Intervention de Pierre-Yves Le Borgn'

Séance en hémicycle du 19 mai 2014 à 16h00
Autorité parentale et intérêt de l'enfant — Discussion générale

Photo issue du site de l'Assemblée nationale ou de WikipediaPierre-Yves Le Borgn' :

Monsieur le président, madame la secrétaire d’État, madame la rapporteure – chère Marie-Anne –, chers collègues, j’interviens dans notre débat en soutien à la proposition de loi relative à l’autorité parentale et à l’intérêt de l’enfant.

Il est urgent en effet que le législateur s’attelle à la modernisation du droit de la famille qu’exige l’augmentation dans notre société du nombre de divorces et de séparations. Le travail de clarification de l’exercice conjoint de l’autorité parentale auquel nous sommes appelés est éminemment précieux. Il garantira la sécurité juridique qui, trop souvent, fait défaut, permettra une meilleure prise en compte de la parole de l’enfant et renforcera le rôle de la médiation familiale.

Ce travail doit aussi être le point de départ d’une initiative sur les conflits d’autorité parentale qui dépassent notre seul cadre national. Chaque année, 13 % des mariages célébrés dans l’Union européenne unissent deux personnes de nationalités différentes. Ces mariages, dans la même proportion que les autres, s’achèvent parfois par des divorces.

Or les divorces de couples mixtes conduisent encore à trop de drames, que nourrissent les conflits de juridiction, la complexité du droit et les années de procédure. Il peut en résulter la perte du lien avec les enfants, imposée par une justice partiale, sans connaissance de la réalité familiale internationale. Député des Français de l’étranger, je vois ces souffrances s’exprimer dans mes permanences en Europe centrale. Je les connais, et je les comprends.

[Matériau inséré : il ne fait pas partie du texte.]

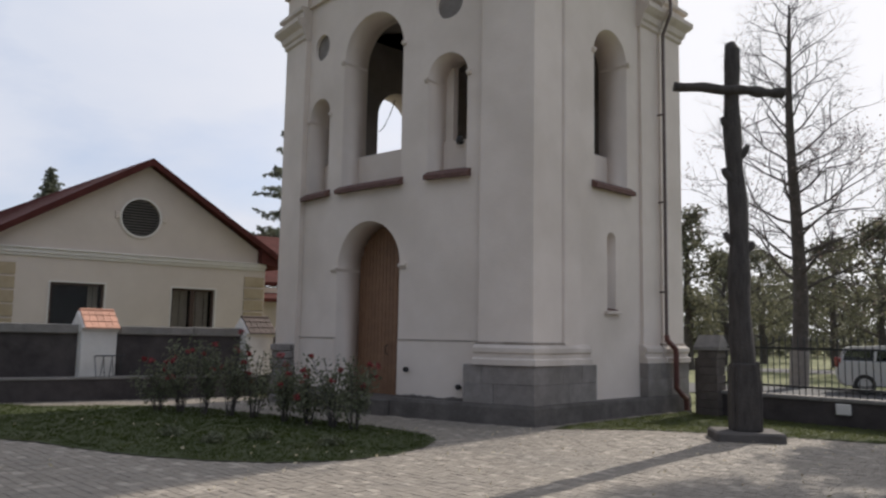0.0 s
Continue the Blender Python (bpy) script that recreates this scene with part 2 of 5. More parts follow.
ROAD = material("asphalt", (0.045, 0.045, 0.047), (0.07, 0.07, 0.07), 0.9, 6.0, 0.3, 40)
FIELD = material("dry_meadow", (0.10, 0.12, 0.035), (0.19, 0.185, 0.07), 0.95, 2.0, 0.5, 30, stain=(0.06, 0.075, 0.02), sscale=0.25, samt=0.7)
CAR_WHITE = material("silver_white_car_paint", (0.40, 0.40, 0.40), (0.44, 0.44, 0.44), 0.3, 30.0)
RUBBER = material("black_rubber", (0.015, 0.015, 0.015), (0.03, 0.03, 0.03), 0.8, 20.0)
LAMP_RED = material("red_tail_lamp", (0.16, 0.015, 0.015), (0.22, 0.03, 0.025), 0.2, 30.0)
RIM = material("grey_alloy", (0.35, 0.35, 0.36), (0.45, 0.45, 0.46), 0.35, 20.0, metal=0.8)
DEAD_LEAF = material("fallen_leaves", (0.42, 0.34, 0.20), (0.62, 0.55, 0.40), 0.8, 20.0, jitter=0.3, island=True)


def glass_material(name, tint, rough=0.03):
    m = bpy.data.materials.new(name)
    m.use_nodes = True
    p = m.node_tree.nodes["Principled BSDF"]
    p.inputs["Base Color"].default_value = (*tint, 1)
    p.inputs["Roughness"].default_value, p.inputs["Transmission Weight"].default_value, p.inputs["IOR"].default_value = rough, 1.0, 1.18
    return m


GLASS = glass_material("window_glass", (0.6, 0.62, 0.62))
CAR_GLASS = glass_material("tinted_glass", (0.08, 0.09, 0.10))


# ---------- building blocks ----------
def thing(name, label, category, at=(0, 0, 0), group="", kind=""):
    e = new(name)
    e.location = at
    return tagged(e, label, category, group, kind)


def part(name, bm, mat, parent=None, label="", inner=None):
    me = bpy.data.meshes.new(name)
    bm.normal_update()
    bm.to_mesh(me)
    bm.free()
    me.materials.append(mat)
    if inner:
        me.materials.append(inner)
    ob = new(name, me)
    if parent:
        ob.parent = parent
        base = Vector((0, 0, 0))
        up = parent
        while up:
            base += up.location
            up = up.parent
        me.transform(Matrix.Translation(-base))
    if label:
        ob["label"] = label
    return ob


def single(name, bm, mat, label, category, group="", kind=""):
    return tagged(part(name, bm, mat), label, category, group, kind)


def smooth(ob, angle=40):
    for p in ob.data.polygons:
        p.use_smooth = True
    ob.data.set_sharp_from_angle(angle=radians(angle))
    return ob


def box(bm, x0, x1, y0, y1, z0, z1, m=None, bevel=0.0):
    r = bmesh.ops.create_cube(bm, size=1)
    vs = r["verts"]
    for v in vs:
        v.co = Vector((x0 + (v.co.x + 0.5) * (x1 - x0), y0 + (v.co.y + 0.5) * (y1 - y0), z0 + (v.co.z + 0.5) * (z1 - z0)))
    if m is not None:
        bmesh.ops.transform(bm, matrix=m, verts=vs)
    if bevel:
        es = list({e for v in vs for e in v.link_edges})
        bmesh.ops.bevel(bm, geom=es, offset=bevel, segments=1, affect="EDGES")
    return bm


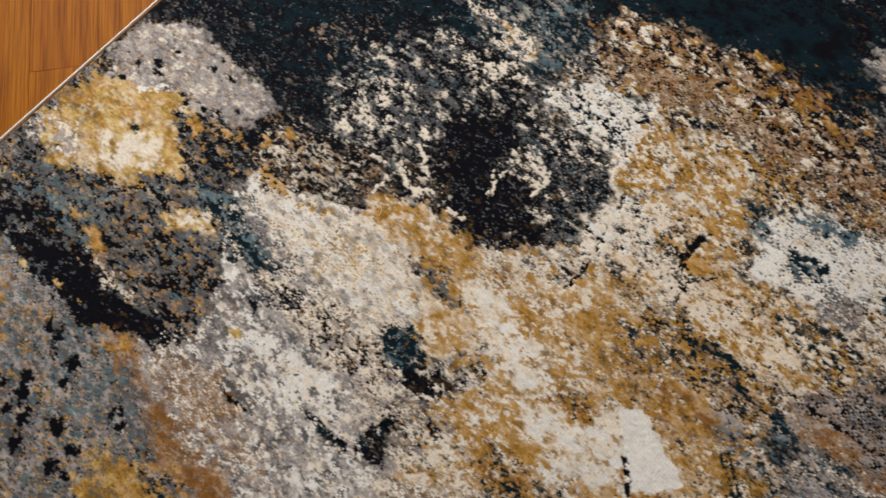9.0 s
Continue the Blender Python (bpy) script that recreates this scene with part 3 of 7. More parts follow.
blot(0.624, -0.159, 0.049, 0.031, 21, 0.3, 'B6m R4m N4f C1m O1m')
blot(0.595, -0.169, 0.028, 0.017, 41, 0.4, 'B5m O3m N3f C1m')
blot(0.574, -0.180, 0.019, 0.006, 72, 0.6, 'K5m S3f')
blot(0.644, -0.176, 0.017, 0.010, 41, 0.6, 'K4m C4m N2f')
blot(0.670, -0.075, 0.064, 0.035, 10, 0.7, 'C7m N3f')
blot(0.684, -0.108, 0.062, 0.028, 20, 0.7, 'C8m W3m N2f')
blot(0.619, -0.095, 0.053, 0.023, 20, 0.7, 'C6m N4f G2f')
blot(0.734, -0.139, 0.050, 0.012, 31, 0.7, 'R5m N4m')
blot(0.724, -0.176, 0.033, 0.013, 11, 0.8, 'R5m N4m')
blot(0.741, -0.096, 0.022, 0.014, 41, 0.7, 'N5m R3f')
blot(0.770, -0.071, 0.033, 0.022, 41, 0.7, 'G6f C2m N3f')
blot(0.760, -0.159, 0.033, 0.016, 41, 0.8, 'G6c C3m')
blot(0.740, -0.218, 0.081, 0.031, 22, 0.7, 'C5m O3m G4c')
blot(0.701, -0.224, 0.038, 0.021, 41, 0.7, 'P4m O5m C3m')
blot(0.679, -0.264, 0.055, 0.021, 22, 0.7, 'O5m C4m G2m')
blot(0.536, -0.359, 0.046, 0.023, 22, 0.7, 'O7m N2m Y2f')
blot(0.515, -0.370, 0.017, 0.016, 41, 0.8, 'C2m G4m K1m')
blot(0.605, -0.327, 0.051, 0.036, 4, 0.7, 'O4m C3m G3m')
blot(0.607, -0.291, 0.040, 0.013, -6, 0.8, 'O5m G3m')
blot(0.599, -0.381, 0.048, 0.031, 41, 0.6, 'O8m N2m C1m')
blot(0.636, -0.349, 0.077, 0.011, 0, 0.6, 'T7m O2m')
blot(0.577, -0.331, 0.013, 0.022, 61, 0.7, 'T5m O3m')
blot(0.691, -0.328, 0.048, 0.012, -1, 0.7, 'T7m O3m')
blot(0.551, -0.409, 0.062, 0.011, 1, 0.7, 'L4m G4m T2m')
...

Depuis de nombreuses années, il existe ainsi entre la France et l’Allemagne une douloureuse difficulté sur les conflits d’autorité parentale. En Allemagne intervient le Jugendamt, le service de la jeunesse dépendant du ministère de l’intérieur, dont l’action tend, d’une manière ou d’une autre, à défendre les intérêts du parent allemand. On peut détenir un droit parental, dûment accordé par le juge, et le perdre en quelques jours si le Jugendamt passe à l’action, parfois sur la seule base d’un soupçon. Le juge appréciera une demande de garde partagée en fonction de la possibilité d’un éloignement de l’enfant par le parent étranger. Dans le cas où la mère ou le père envisagerait un retour dans son pays d’origine, la garde de l’enfant sera systématiquement attribuée à l’ex-conjoint allemand. Cela conduit de facto à une assignation à résidence, pour conserver le lien avec l’enfant ; à défaut, une mère ou un père peut se retrouver écarté sans ménagement de la vie de son enfant.

Chers collègues, de tels drames se comptent par centaines. Ils conduisent à de terribles souffrances et bouleversent tant de petites vies ! Il y a des parents qui se battent, dans la solitude et le désespoir, pour revoir leurs enfants, dont ils n’ont parfois plus de nouvelles depuis des années. Et il y a aussi des parents qui, épuisés et ruinés, renoncent, la mort dans l’âme. Voilà deux ans que je dis et écris qu’au nom de l’amitié entre la France et l’Allemagne, il faut aborder cette difficulté de front plutôt que de continuer posément à l’ignorer.

Une commission parlementaire de médiation de type « Bruxelles II bis » sur les déplacements illicites d’enfants avait été mise en place par les gouvernements Jospin et Schröder en 1999. Elle avait obtenu des résultats appréciables et pourrait être utilement réactivée. Mais il faut aussi agir à la racine, sur les causes mêmes de l’impasse. Si la France et l’Allemagne sont parvenues à mettre en place un régime matrimonial commun, il doit être possible de faire converger leurs législations et leurs pratiques administratives sur l’autorité parentale. Ce travail est urgent, comme le serait également la rencontre régulière des acteurs français et allemands du droit de la famille, des magistrats aux avocats en passant par les offices de la jeunesse.

La prévention du conflit de droit ou du conflit de loi est nécessaire, mais une définition européenne de l’intérêt supérieur de l’enfant ne l’est-elle pas autant, sinon davantage ? Car ce sont bien ces approches nationales différentes, rarement comprises car trop peu étudiées, qui retiennent aujourd’hui le progrès. Pourrait-on imaginer qu’à l’échelle européenne, au sein de la maison du droit qu’est le Conseil de l’Europe, les États soucieux de prévenir ces drames recherchent ensemble les éléments d’un droit commun de l’autorité parentale ? C’est une cause que doit porter la France. La proposition de loi que nous examinons peut y conduire, j’en ai la conviction. Je l’espère de toutes mes forces pour notre jeunesse, ici et dans le monde, et, en tout état de cause, pour son droit à l’enfance.